Postcards from life
At first glance, we see an atmosphere of fun, holidays, travel, light-heartedness, joy, love, and youth.
One painting is filled with the faces of laughing young women, friends, captured in a moment between childhood and entering adulthood; when the latter still appears only as absolute freedom, independence from the family home, imposed norms, rules, prohibitions, and obligations. In another, a young man leans over a terrace railing, looking at the city in from of him. Wearing only jeans – he hasn’t even put on a shirt, he’s just arrived, by hitch-hiking or by train, to another city on the map of his holidays, and jumped in the shower. In a moment, he’ll head out into the city streets, to sightsee, explore, lose himself in a new place; perhaps some new-found friends will take him to a party, perhaps he’ll experience a thrilling romantic adventure. Another painting: two friends, sticking their heads out through open car windows, the rush of the air ruffling their hair. They feel strong, wonderful, removed from everyday reality, immersed in their journey, in being on the road. Anything could happen.

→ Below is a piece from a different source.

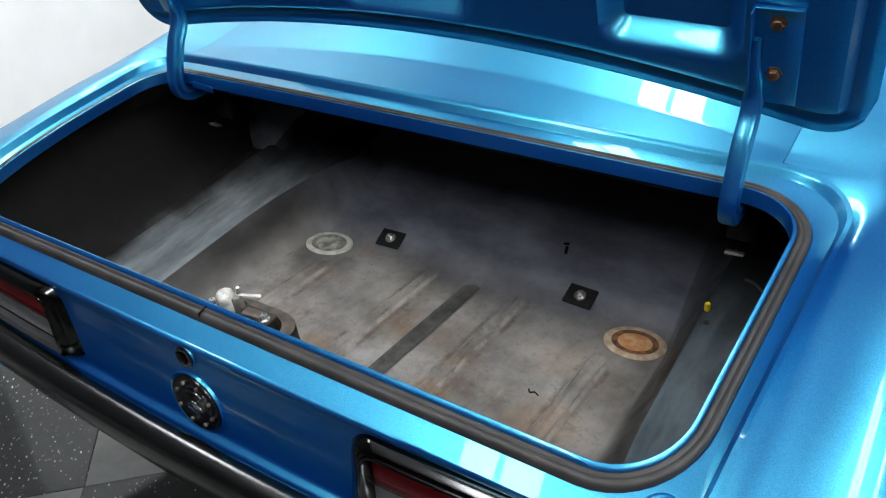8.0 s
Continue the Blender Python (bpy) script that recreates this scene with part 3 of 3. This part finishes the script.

Cristiano Piccinini’s paintings carry the illusion of a postcard. Yes, illusion. The beautiful young bodies, the intimate scenes, the close-ups of lovers, the idyllic landscape contain nostalgia and melancholy, and sometimes even the horror of stories about the fragility of the self, the fragility and transience of moments and life. Everything that seduces us in these paintings – freshness, innocence, and sensuality – is an invigorating memory of youth. It is only that this memory is already overlaid with the filters of the successive stages of life, experiences, and crises. It is oh so easy to make an analogy with Bernard Bertolucci’s film Stealing Beauty, with it postcard frame aesthetics, with its ode to youth, longing for youth, examining youth from the perspective of maturity and ageing, with its premonition of inevitability and ending, with its impossibility of returning to old experiences, expectations, desires, and emotions.
Cristiano Piccinini’s paintings always have their beginning in a stranger’s photograph, in someone else’s experience. He does not come up with the subjects himself; he draws them from photographs taken by other people. On his phone or computer, he browses for hours through the collections of Flickr, where professional and amateur photographers upload their images. “I don’t paint images created by my imagination. I choose them like in an audition, like a tourist who chooses to look one way and not the other. Sometimes I look at thousands or millions of photos before I choose one,” he explains his working method, and adds, “I feel a bit like shopping in a supermarket: I choose the pictures that are on ‘internet shelves’ and I consume them. When you go shopping, you don’t buy what catches your eye first. I look for images in which I recognise myself, or in which you can see the collective identity. What do all the people on this planet have in common?” Once he finds a shot that interests him, when the frame intrigues him, stops him, touches a chord of emotion in him, activates a system of associations, then he enlarges it, turning it in all directions; he wants to paint. He finds himself in someone else’s self, and suddenly a stranger’s shot becomes personal, and perhaps even universal.
Cristiano Piccinini wants painting to be close to life.
His studies at the University of Bologna in the painting studio of Prof. Concetto Pozzati took place in the first half of the 1990s, when conceptualism reigned in Italian art. Painting, let alone oil painting, was passé. Discouraged by the retreat from the traditional medium, the young artist quickly entered the world of advertising. Working for clients at major advertising agencies taught him, on the one hand, that communication must be direct, that one must speak in a straight-forward manner; it cleansed his way of thinking of philosophies, metal levels, context, elitisms, and, on the other hand, deepened his fascination with the human being, its relationship in the world, in the broad spectrum of phenomena and connections. He considers painting the human figure to be the greatest challenge.
The artist’s move to Poland was not without his significance for his paintings. He observed with interest the fresh phenomena in Polish art, the appearance of the Ładnie Group artists – Wilhelm Sasnal, Marcin Maciejowski, Rafał Bujnowski, Jarek Firek, and Józef Tomczyk – who took the subjects for their paintings from banal everyday life, newspapers and television, and drew from the aesthetics of kitsch and advertising. In Italy, socially engaged art did not exist. Piccinini also discovered the classics of Polish art – he considers Witkacy to be a brilliant artist, and he is captivated by Wyspiański’s subtle expressionism.
Spotting an intriguing photograph on Flickr is only the start of working on a painting. After all, transposing it into an oil painting is not a mechanical copying process, because Cristiano Piccinini treats the photo only as an impulse, a subject he strips of redundant details, distils it, and filters it through his own emotions, marking it with a painterly gesture. He emphasises that in each photograph and in each painting, he seeks life and death, joy and sorrow, mystery and banality, the moment and eternity. His paintings are ambiguous, saturated with content, a constant reflection on the mystery of life.